Reproduce exactly the lines below from the one containing "ob[key] = value" through the one containing "for t, *values", including both, and nothing else.

(Provided material):
______________________________
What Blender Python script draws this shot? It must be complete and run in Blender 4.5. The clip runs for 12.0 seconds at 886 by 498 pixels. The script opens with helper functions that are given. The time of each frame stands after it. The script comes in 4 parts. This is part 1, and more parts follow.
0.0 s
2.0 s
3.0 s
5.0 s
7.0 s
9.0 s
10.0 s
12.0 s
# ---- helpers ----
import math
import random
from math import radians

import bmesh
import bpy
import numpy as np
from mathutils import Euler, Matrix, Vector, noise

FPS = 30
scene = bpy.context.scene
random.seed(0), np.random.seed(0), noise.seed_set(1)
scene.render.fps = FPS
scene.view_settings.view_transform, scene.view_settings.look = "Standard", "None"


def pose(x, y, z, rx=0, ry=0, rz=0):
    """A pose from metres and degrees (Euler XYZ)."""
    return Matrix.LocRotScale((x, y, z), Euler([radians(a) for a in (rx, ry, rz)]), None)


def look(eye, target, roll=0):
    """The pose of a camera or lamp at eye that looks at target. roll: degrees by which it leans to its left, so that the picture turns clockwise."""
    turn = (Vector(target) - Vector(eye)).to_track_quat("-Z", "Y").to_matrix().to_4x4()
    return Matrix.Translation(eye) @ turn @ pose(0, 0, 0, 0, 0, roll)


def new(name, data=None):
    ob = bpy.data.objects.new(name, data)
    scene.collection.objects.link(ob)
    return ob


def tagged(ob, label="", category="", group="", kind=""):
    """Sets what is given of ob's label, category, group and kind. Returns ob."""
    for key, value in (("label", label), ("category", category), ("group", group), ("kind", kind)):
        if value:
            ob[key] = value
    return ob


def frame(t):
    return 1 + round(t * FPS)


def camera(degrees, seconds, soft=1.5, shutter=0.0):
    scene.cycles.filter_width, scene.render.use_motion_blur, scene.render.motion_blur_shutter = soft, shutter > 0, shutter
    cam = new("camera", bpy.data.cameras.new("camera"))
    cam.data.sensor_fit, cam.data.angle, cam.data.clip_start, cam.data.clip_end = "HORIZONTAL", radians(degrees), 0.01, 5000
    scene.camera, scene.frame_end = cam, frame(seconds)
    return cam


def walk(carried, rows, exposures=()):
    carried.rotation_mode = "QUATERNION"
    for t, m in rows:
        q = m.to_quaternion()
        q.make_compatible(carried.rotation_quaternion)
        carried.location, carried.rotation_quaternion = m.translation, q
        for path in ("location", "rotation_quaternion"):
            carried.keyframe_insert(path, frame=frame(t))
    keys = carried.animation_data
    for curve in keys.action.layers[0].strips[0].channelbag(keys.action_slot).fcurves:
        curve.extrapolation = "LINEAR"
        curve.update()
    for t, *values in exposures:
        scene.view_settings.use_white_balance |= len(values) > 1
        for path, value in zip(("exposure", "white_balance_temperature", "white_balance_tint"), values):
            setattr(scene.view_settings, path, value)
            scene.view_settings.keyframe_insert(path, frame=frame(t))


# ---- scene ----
______________________________
(Result):
            ob[key] = value
    return ob


def frame(t):
    return 1 + round(t * FPS)


def camera(degrees, seconds, soft=1.5, shutter=0.0):
    scene.cycles.filter_width, scene.render.use_motion_blur, scene.render.motion_blur_shutter = soft, shutter > 0, shutter
    cam = new("camera", bpy.data.cameras.new("camera"))
    cam.data.sensor_fit, cam.data.angle, cam.data.clip_start, cam.data.clip_end = "HORIZONTAL", radians(degrees), 0.01, 5000
    scene.camera, scene.frame_end = cam, frame(seconds)
    return cam


def walk(carried, rows, exposures=()):
    carried.rotation_mode = "QUATERNION"
    for t, m in rows:
        q = m.to_quaternion()
        q.make_compatible(carried.rotation_quaternion)
        carried.location, carried.rotation_quaternion = m.translation, q
        for path in ("location", "rotation_quaternion"):
            carried.keyframe_insert(path, frame=frame(t))
    keys = carried.animation_data
    for curve in keys.action.layers[0].strips[0].channelbag(keys.action_slot).fcurves:
        curve.extrapolation = "LINEAR"
        curve.update()
    for t, *values in exposures:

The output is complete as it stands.